Lord writes that after Mattel issued the wedding clothes for Barbie and Ken, “children clamoured for Barbie to have a baby”. However, there was no Barbie mother, but a Barbie Babysitter instead — with a manual on “How to Get a Raise, How to Lose Weight and How to Travel”.
Lord estimates that by 1965, Mattel sales were at over 100 million dollars. Ken was not bringing in those numbers and he briefly disappeared, between 1966 -69, with dipping sales.
This was also a period of political reckoning in America. The Civil Rights Movement (1954-1968) was underway with demands against segregation and discrimination on the basis of race. Concurrently, the second wave of feminism was ongoing in the US, in which popular culture and images were being questioned for their sexist overtones. In August 1971, the National Organisation for Women publicly condemned 10 companies, including Mattel, for their advertising.
The collection of first Black and Hispanic Barbies was introduced in 1980, but both versions were criticised for their depictions and design.
For Ken, a change came about in 1993.
A New York Times article from the time says: “Ken, of course, is Barbie’s boyfriend, a clean-cut, athletic-looking guy, handsome as a prince. The new Ken has gone MTV. His brown hair has been lightened by blond streaks. And one more touch: he wears an earring in his left ear.”
It adds: “The industry, which has been built on a solid foundation of sexual stereotypes, is beginning to register the unraveling of those stereotypes in society at large. It learned a lesson last year when a talking Barbie elicited an outcry because she was programmed to say “Math class is tough!” – reinforcing the myth that facility with numbers is dependent on the Y chromosome. Mattel, the manufacturer, was forced to cut the sentence from the doll’s voice box.”

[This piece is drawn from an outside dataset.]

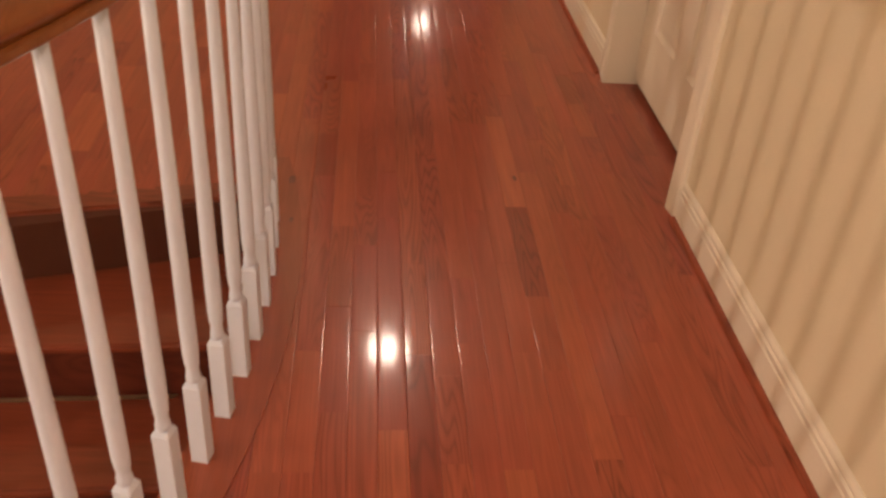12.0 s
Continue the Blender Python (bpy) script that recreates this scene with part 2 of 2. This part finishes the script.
for path in (slant_path, east_a, east_b):
    b = thing("baseboard", sweep(bmesh.new(), path, BASE), M_trim, "cream-white painted baseboard with moulded top edge", "baseboard", "structure")
    short = [(path[0][0], path[0][1], 0)] + path[1:]
    if path is slant_path:
        short[0] = (SLANT_END[0] + 0.125, SLANT_END[1] + 0.125 * SLANT, 0)
    thing("shoe_moulding", sweep(bmesh.new(), short, SHOE), M_shoe, "narrow stained oak shoe moulding along the baseboard", "trim", "structure")

# ---- nail holes in the slanting wall ----
for x, z in ((-0.502, 0.394), (-0.437, 0.389), (-0.382, 0.389), (-0.262, 0.398), (-0.143, 0.405), (-0.030, 0.446)):
    y = CORNER[1] + (x - CORNER[0]) * SLANT
    r = 0.0024 if x > -0.1 else 0.0040
    hole = lathe(bmesh.new(), [(r, 0), (r, 0.0012), (r * 0.4, 0.0018)], 10)
    ob = thing("nail_hole", hole, M_mark, "small dark nail hole in the slanting wall", "nail hole", group="nail holes in the wall")
    ob.matrix_basis = look((x, y, z), (x - 0.719, y + 0.694, z))

# ---- door with jamb and casing ----
door_1 = tagged(new("door_1"), "closed off-white six-panel door in a moulded casing", "door", kind="structure")
y0, y1 = DOOR
CASE = [(0, 0), (0, 0.016), (0.006, 0.019), (0.020, 0.017), (0.050, 0.012), (0.062, 0.014), (0.070, 0.010), (0.074, 0)]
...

But a simple earring seemed to have been a big milestone for Mattel.
NYT quoted a marketing executive of the company as saying, “We never would have done this a few years ago. But now you see more earrings on men.They are more accepted in day-to-day life. We are trying to keep Ken updated.”
In 2017, the company put out a new line of Ken dolls in 15 different styles, featuring slim, original and broad body types, as well as seven skin tones, eight hair colours, and nine hairstyles.
Meet the New Crew: @Barbie Fashionistas’ most diverse lineup yet!💥🙌 Includes new body types & hairstyles (hello, #manbun 💁♂️) for Ken. pic.twitter.com/e9On537vvM
— MATTEL (@Mattel) June 20, 2017
“I think that is part of our goal – to be the most inclusive, most diverse doll line in the market, and really represent something for everyone,” said Robert Best, a senior designer at Mattel. “People want to see themselves in product, which is why being inclusive and diverse is so important.” Adding to the narrative, Mattel announced on Valentine’s Day in 2004 that Barbie and Ken had broken up and “rekindled their epic romance on Valentine’s Day, 2011”.
In 2011, as Ken turned 50, Mattel, in the hope for a comeback, put out billboards in Los Angeles and New York of him, proclaiming love for Barbie.
A reality TV show was also brought in, called the ‘Genuine Ken: The Search for the Great American Boyfriend’, where contestants had challenges such as decorating an apartment on a budget and cooking a meal. Mattel produced a Ken doll in the likeness of the show’s winner.
In 2021, with Ken turning 60, Ken dolls’ range was further expanded, with four body types, 18 sculpts, 13 skin tones, nine eye colours and 22 hair colours.